Temporary measures bill tabled for second reading


Finance Minister Tengku Zafrul Tengku Abdul Aziz says, as a responsible government, it must maintain the well-being of the people and economy. – The Malaysian Insight file pic, August 18, 2020.

THE Temporary Measures for Government Financing (Covid-19) 2020 Bill was tabled in the Dewan Rakyat for the second reading today for the application of a supplementary allocation of RM45 billion. 

The bill was tabled by Finance Minister Tengku Zafrul Tengku Abdul Aziz to enable the government to increase the statutory limit for the sum allocated under the Loan (Local) Act 1959 and the Government Funding Act 1983 to 60% of gross domestic product (GDP). 

“This increase in the statutory limit is a temporary measure and it will return to 55% of GDP in 2023,” Tengku Zafrul said when tabling the bill.

The bill will also enable the government to allow funds obtained under the Loan (Local) Act 1959 to be placed in the Covid-19 Fund.

It will also enable the funds to be used and allocated for programmes under the government’s economic stimulus packages.

Tengku Zafrul said his ministry will prepare the statement on receipts and expenditure accounted for in the Covid-19 Fund after the end of each financial year, and the statement will be published in the annual federal government financial statement. 

He said an effective fiscal policy is important to ensure the economy stays resilient and is able to provide countercyclical measures to address external shocks.
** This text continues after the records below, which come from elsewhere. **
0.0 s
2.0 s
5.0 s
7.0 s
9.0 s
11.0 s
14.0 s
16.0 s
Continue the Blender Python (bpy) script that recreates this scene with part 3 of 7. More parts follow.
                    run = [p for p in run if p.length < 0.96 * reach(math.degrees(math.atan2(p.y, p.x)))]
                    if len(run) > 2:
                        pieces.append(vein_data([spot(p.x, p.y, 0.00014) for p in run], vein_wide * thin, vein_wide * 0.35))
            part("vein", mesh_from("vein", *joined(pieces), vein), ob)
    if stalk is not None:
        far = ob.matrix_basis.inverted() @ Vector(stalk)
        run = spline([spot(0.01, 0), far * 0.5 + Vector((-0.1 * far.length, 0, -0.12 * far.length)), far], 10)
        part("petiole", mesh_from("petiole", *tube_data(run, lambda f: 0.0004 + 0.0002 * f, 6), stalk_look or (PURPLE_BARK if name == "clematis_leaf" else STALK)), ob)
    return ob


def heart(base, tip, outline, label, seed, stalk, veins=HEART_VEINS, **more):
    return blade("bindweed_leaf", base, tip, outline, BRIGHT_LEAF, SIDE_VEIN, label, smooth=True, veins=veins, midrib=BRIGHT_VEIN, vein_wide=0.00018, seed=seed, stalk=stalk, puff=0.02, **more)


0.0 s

“As a responsible government, we have no choice. Maintaining the well-being of the people and economy is unavoidable. Thus, the government has quickly intervened to assist the people and prevent the economy from plunging into a more severe level,” he said.

Thus, the government has implemented the economic stimulus packages and economic recovery plans worth RM295 billion, or 20% of GDP, with a direct fiscal injection of RM45 billion, he added. – Bernama, August 18, 2020.